13Ces dispositions sont également applicables en cas de séparation de corps prononcée par un jugement antérieur à la constitution d'une société à responsabilité limitée. Dans cette hypothèse, dès lors qu'il résulte de l'article 299 du Code civil que la séparation de corps ne dissout pas le mariage, les parts appartenant au conjoint du gérant séparé de corps sont considérées comme possédées par ce dernier.

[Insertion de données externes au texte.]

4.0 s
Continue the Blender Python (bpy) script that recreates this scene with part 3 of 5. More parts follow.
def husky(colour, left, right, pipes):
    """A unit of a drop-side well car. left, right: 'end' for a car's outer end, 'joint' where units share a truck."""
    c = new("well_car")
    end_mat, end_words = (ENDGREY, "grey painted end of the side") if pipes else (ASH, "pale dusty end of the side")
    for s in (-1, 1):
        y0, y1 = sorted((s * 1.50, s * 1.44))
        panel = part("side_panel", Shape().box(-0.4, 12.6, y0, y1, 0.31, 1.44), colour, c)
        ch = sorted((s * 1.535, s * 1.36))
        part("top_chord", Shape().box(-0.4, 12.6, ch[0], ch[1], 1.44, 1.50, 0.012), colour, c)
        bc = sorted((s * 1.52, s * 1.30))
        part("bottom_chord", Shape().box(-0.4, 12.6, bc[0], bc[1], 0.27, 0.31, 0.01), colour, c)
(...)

Toutefois, le service pourrait éventuellement ne pas se prévaloir de ces dispositions si les circonstances de fait permettaient d'écarter l'hypothèse d'une combinaison frauduleuse entre les époux et si ces derniers, vivant effectivement séparés, faisaient l'objet d'impositions distinctes conformément aux dispositions de l'article 6-4 du CGI.

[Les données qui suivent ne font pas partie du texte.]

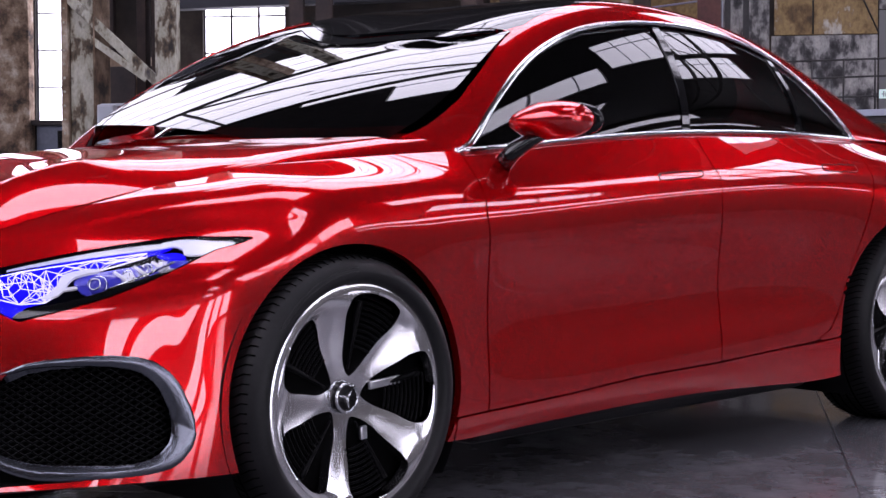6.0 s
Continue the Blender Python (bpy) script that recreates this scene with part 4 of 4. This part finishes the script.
# woven mesh of the intake, left out near the middle to imitate deep shade
arc = np.r_[0, np.cumsum(np.linalg.norm(np.diff(wrap(np.linspace(0, .28, 300), np.full(300, .12)), axis=0), axis=1))]
au = lambda s: np.sign(s) * np.interp(np.abs(s), arc, np.linspace(0, .28, 300))  # noqa: E731
zz = wrap(np.full(100, .12), np.linspace(0, .3, 100))[:, 2]
wires, sheet = [], lifted(wrap, -.022)
for slope in (1, -1):
    for s0 in np.arange(-1.6, 1.6, .029):
        z = np.linspace(.20, .50, 30)
        s = s0 + slope * (z - .35) * 1.75
        u, v = au(s), np.interp(z, zz, np.linspace(0, .3, 100))
        ok = (inside(APERTURE, u, v, SU, SV) > -.006) & ((s > .60) | (s < -.15))
        run = np.flatnonzero(ok)
        for piece in np.split(run, np.flatnonzero(np.diff(run) > 1) + 1):
            if len(piece) > 2:
                wires.append(tube(sheet(u[piece], v[piece]), .0024, 4))
net = mesh_object("intake_mesh", *joined(wires), MESH, car, label="black diamond mesh")
net["kind"] = "stuff"
# slot under the trim with upright fins
fins = []
for s in np.arange(-.62, .63, .088):
    u = float(au(np.array([s]))[0])
    fins.append(tube(lifted(wrap, -.03)(np.full(4, u), np.linspace(.02, .055, 4)), .003, 4))
for w in fins:
    mesh_object("slot_fin", *w, MESH, car)

# flat tray under the nose
q = np.linspace(-.28, .28, 90)
lip = wrap(q, np.full(90, .004)) * (1, .985, 1) + (.012, 0, .002)
v = np.concatenate([lip, np.stack([np.full(90, -.20), lip[:, 1] * .8, np.full(90, .20)], -1)])
mesh_object("undertray", v, [(i, i + 1, 91 + i, 90 + i) for i in range(89)], BLACK, car)

# ---- headlights ----
for far in (False, True):
    sy = (1, -1, 1) if far else (1, 1, 1)
    us, vs = np.linspace(.06, .32, 150), np.linspace(.34, .72, 70)
    body = panel("headlight", wrap, us, vs, lambda u, v, p: inside(HEADLIGHT, u, v, SU, SV), LENS, car, flange=0, offset=-.002, mirror=far, label="headlight with clear cover and blue glowing inner end")
    panel("lamp_housing", wrap, us, vs, lambda u, v, p: inside(HEADLIGHT, u, v, SU, SV) + .006, INSIDE, body, flange=0, offset=-.044, mirror=far)
    ring = HEADLIGHT
    a, b = wrap(ring[:, 0], ring[:, 1]), lifted(wrap, -.046)(ring[:, 0], ring[:, 1])
    k = len(ring)
    mesh_object("lamp_wall", np.concatenate([a, b]) * sy, [(i, (i + 1) % k, k + (i + 1) % k, k + i) for i in range(k)], INSIDE, body)
    def plate(name, outline, mat, depth, label="", rim=.004):
        shape = rounded(outline, 1)
        return panel(name, wrap, us, vs, lambda u, v, p: inside(shape, u, v, SU, SV), mat, body, flange=rim, offset=-depth, mirror=far, label=label)

    plate("blue_light", [(.077, .628), (.108, .388), (.124, .420), (.120, .450), (.140, .475), (.150, .54), (.155, .60), (.20, .632), (.245, .655), (.26, .680), (.18, .676), (.12, .652), (.09, .642)], BLUE, .022, "blue glowing light panel")
    plate("lens_bed", [(.158, .57), (.163, .50), (.178, .478), (.20, .52), (.235, .575), (.265, .60), (.26, .625), (.21, .612), (.17, .60)], BLUE_LENS, .030, "dark blue lens bed")
    plate("lamp_base", [(.112, .392), (.165, .44), (.225, .525), (.255, .562), (.235, .563), (.19, .515), (.155, .466), (.13, .446), (.118, .43)], BLACK_GLOSS, .016, "gloss-black lamp base")
    # white line network on a bright frame
    rng = random.Random(7)
    WEB = [(.0815, .607), (.0935, .502), (.1146, .466), (.1335, .466), (.1424, .502), (.1513, .58), (.1791, .588), (.2225, .626), (.225, .645), (.18, .640), (.12, .632)]
    WEB = [(u + .004 * (u < .16), v - .004) for u, v in WEB]
    sheet = lifted(wrap, -.012)
    at = lambda q: np.array(q) * (SU, SV)  # noqa: E731
    pts = [(rng.uniform(.08, .225), rng.uniform(.46, .65)) for _ in range(900)]
    pts = [q for q in pts if inside(WEB, [q[0]], [q[1]], SU, SV)[0] > .001]
    chosen = list(WEB)
    for q in pts:
        if min(np.hypot(*(at(q) - at(o))) for o in chosen) > .017:
            chosen.append(q)
    lines = []
    for i, p in enumerate(chosen):
        near = sorted(range(len(chosen)), key=lambda q: float(np.hypot(*(at(chosen[q]) - at(p)))))[1:9]
        for q in near:
            mid = ((p[0] + chosen[q][0]) / 2, (p[1] + chosen[q][1]) / 2)
            if q > i and rng.random() < .55 and inside(WEB, [mid[0]], [mid[1]], SU, SV)[0] > -.001:
                lines.append(tube(sheet(np.array([p[0], chosen[q][0]]), np.array([p[1], chosen[q][1]])), .0008, 4))
    v, f = joined(lines)
    mesh_object("light_web", v * sy, f, WHITE_LINE, body, False, "web of thin white light lines")
    loop = np.array(WEB)
    v, f = tube(sheet(loop[:, 0], loop[:, 1]), .0015, 6, True)
    mesh_object("web_frame", v * sy, f, WHITE_LINE, body, True, "thin white glowing frame")
    plate("light_guide", [(.105, .640), (.16, .652), (.21, .655), (.25, .652), (.262, .668), (.225, .680), (.17, .675), (.12, .654)], WHITE_CLEAR, .009, "frosted clear light guide")
    plate("corner_reflector", [(.258, .602), (.283, .594), (.303, .616), (.304, .634), (.288, .664), (.268, .684), (.238, .678), (.262, .640)], WHITE_CLEAR, .008, "pale frosted corner reflector with a weak added glow")
    plate("blue_corner", [(.238, .612), (.262, .600), (.258, .636), (.232, .640)], BLUE, .018, "blue glowing corner")
    plate("guide_bracket", [(.1395, .478), (.1475, .49), (.1575, .562), (.168, .575), (.180, .580), (.179, .592), (.162, .594), (.1515, .582), (.1435, .51), (.134, .482)], WHITE_CLEAR, .009, "frosted bracket-shaped light guide", .008)
    plate("guide_arm", [(.148, .508), (.160, .512), (.1605, .523), (.1495, .522)], WHITE_CLEAR, .009, "", .006)
    # projector lenses in round bezels
    for u0, v0, r, m in ((.1745, .532, .023, BLUE_LENS), (.1995, .560, .015, WHITE_CLEAR), (.217, .578, .016, LENS), (.233, .588, .014, WHITE_CLEAR)):
        c = lifted(wrap, -.024)(np.array([u0]), np.array([v0]))[0]
        n = outward(wrap, np.array([u0]), np.array([v0]))[0] + np.array([-.8, 0, 0])
        q = Vector(n).to_track_quat("-Y", "Z").to_matrix()
        v, f = lathe([(0, -r * .62), (r * .4, -r * .55), (r * .75, -r * .3), (r * .92, .0), (r * .92, .02)], 28)
        lens = mesh_object("projector_lens", (np.array([q @ Vector(p) for p in v]) + c) * sy, f, m, body, True, "round projector lens")
        for rr, y in ((1.02, -.002), (.55, -r * .52)):
            th = np.linspace(0, 2 * np.pi, 33)[:-1]
            v, f = tube(np.stack([rr * r * np.cos(th), np.full(32, y), rr * r * np.sin(th)], -1), r * .07, 6, True)
            mesh_object("lens_ring", (np.array([q @ Vector(p) for p in v]) + c) * sy, f, SILVER, lens)
    for a, b in (((.190, .575), (.198, .530)), ((.208, .590), (.214, .55)), ((.225, .602), (.232, .566))):
        v, f = tube(lifted(wrap, -.016)(np.array([a[0], b[0]]), np.array([a[1], b[1]])), .0042, 8)
        mesh_object("light_bar", v * sy, f, WHITE_CLEAR, body, True, "short clear light guide")
    v, f = tube(lifted(wrap, -.012)(np.array([.18, .215, .245]), np.array([.498, .546, .585])), .0028, 8)
    mesh_object("lower_strip", v * sy, f, SILVER, body, True, "thin silver strip")

# ---- mirrors and handles ----
def blob(rx, ry, rz, power=2.4, nu=40, nv=24):
    th, ph = np.meshgrid(np.linspace(0, 2 * np.pi, nu, endpoint=False), np.linspace(-np.pi / 2, np.pi / 2, nv))
    sg = lambda q, e: np.sign(q) * np.abs(q) ** (2 / e)  # noqa: E731
    v = np.stack([rx * sg(np.cos(ph), power) * sg(np.cos(th), power), ry * sg(np.cos(ph), power) * sg(np.sin(th), power), rz * sg(np.sin(ph), power)], -1).reshape(-1, 3)
    f = [(j * nu + i, j * nu + (i + 1) % nu, (j + 1) * nu + (i + 1) % nu, (j + 1) * nu + i) for j in range(nv - 1) for i in range(nu)]
    return v, f


for far in (False, True):
    sy = (1, -1, 1) if far else (1, 1, 1)
    v, f = blob(.086, .118, .052, 2.5)
    q = .68 * v[:, 0] - .73 * v[:, 1]
    v[:, 2] = v[:, 2] * np.interp(q, [-.11, -.04, .05, .11], [.72, 1.0, 1.0, .86]) - np.interp(q, [-.11, 0], [.008, 0])
    v[:, 0] = np.where(v[:, 0] > 0, v[:, 0] * .55, v[:, 0] * (1 - .35 * (v[:, 2] / .05) ** 2))
    turn = np.array(pose(0, 0, 0, 0, 0, 12).to_3x3())
    c = np.array((.735, -.915, 1.030))
    shell = mesh_object("door_mirror", (v @ turn.T + c) * sy, f, PAINT, car, True, "red door mirror shell on a black stalk")
    v, f = blob(.022, .124, .050, 2.4)
    v[:, 0] += .050
    mesh_object("mirror_rim", (v @ turn.T + c) * sy, f, BLACK_GLOSS, shell)
    v, f = blob(.004, .106, .038, 3.0)
    v[:, 0] += .070
    mesh_object("mirror_glass", (v @ turn.T + c) * sy, f, CHROME, shell)
    v, f = tube(np.array([(.662, -.805, .912), (.678, -.83, .945), (.705, -.865, .975), (.73, -.89, .995)]), [.050, .043, .036, .034], 14, flat=.55)
    mesh_object("mirror_stalk", v * sy, f, BLACK_GLOSS, shell)
    for x0, x1, z0, z1 in ((1.285, 1.515, .862, .897), (2.215, 2.44, .888, .913)):
        # outline of a flush handle: a raised slim bar in a shallow rim
        um = np.interp([x0, x1], wrap(np.linspace(.5, .75, 400), np.full(400, .83))[:, 0], np.linspace(.5, .75, 400))
        a = np.linspace(0, 2 * np.pi, 61)[:-1]
        cs, sn = np.sign(np.cos(a)) * np.abs(np.cos(a)) ** .35, np.sign(np.sin(a)) * np.abs(np.sin(a)) ** .45
        lo, hi = (.80, .858)
        uu = um.mean() + (um[1] - um[0]) / 2 * (cs + .10 * sn)
        vv = (lo + hi) / 2 + (hi - lo) / 2 * sn
        mesh_object("door_handle", *[(q[0] * sy, q[1]) for q in [tube(wrap(uu, vv), .0022, 6, True)]][0], BLACK, car, True, "flush door handle with dark outline")
    # fuel flap outline and bumper seam on the rear quarter
    a = np.linspace(0, 2 * np.pi, 49)[:-1]
    if not far:
        v, f = tube(wrap(.787 + .020 * np.cos(a) + .012 * np.sin(a), .815 + .105 * np.sin(a)), .0016, 6, True)
        mesh_object("fuel_flap", v, f, BLACK, car, True, "round fuel flap outline")
    v, f = tube(wrap(np.array([.802, .806, .814, .826, .843, .87]), np.array([.40, .45, .511, .56, .612, .65])), .0018, 6)
    mesh_object("bumper_seam", v * sy, f, BLACK, car)

# ---- tail lamps ----
TAIL = rounded([(.836, .93), (.850, .945), (.866, .885), (.860, .80), (.848, .77), (.842, .84)], 1)
for far in (False, True):
    panel("tail_lamp", wrap, np.linspace(.82, .88, 60), np.linspace(.7, 1, 50), lambda u, v, p: inside(TAIL, u, v, SU, SV), RED_LAMP, car, flange=.006, offset=.003, mirror=far, label="slim red tail lamp")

14D'autre part, l'article 211-I précité trouve à s'appliquer au gérant en instance de divorce alors même que les époux auraient été autorisés à résider séparément et ce jusqu'à la date à laquelle le divorce est définitivement prononcé ; la circonstance que la femme mariée en instance de divorce ou de séparation de corps fasse l'objet d'une imposition distincte en vertu de l'article 6-3 (art. 6-4 actuel) du CGI est sans incidence à cet égard (CE, arrêt du 22 octobre 1962, req. n° 49861, RO, p. 181).
15Par ailleurs, le gérant d'une société à responsabilité limitée est réputé détenir les parts de son conjoint, bien que celui-ci soit frappé d'interdiction légale et ne puisse exercer ses droits d'associé que par l'entremise d'un tuteur agissant en ses lieu et place dans la société. En effet, cette situation, qui, en ce qui concerne l'exercice de droits d'associés, n'est pas différente de celle des enfants mineurs non émancipés (cf. ci-dessous n° 16 ), visés à l'alinéa 3 de l'article 211 du CGI, n'a pas pour effet de priver l'intéressé de la qualité d'associé pour l'application dudit alinéa 3 (CE, arrêt du 13 juillet 1963, req. n° 53939, RO, 1963, p. 410).
1 Les rémunérations des gérants non associés des sociétés en commandite par actions relèvent de la catégorie des traitements et salaires.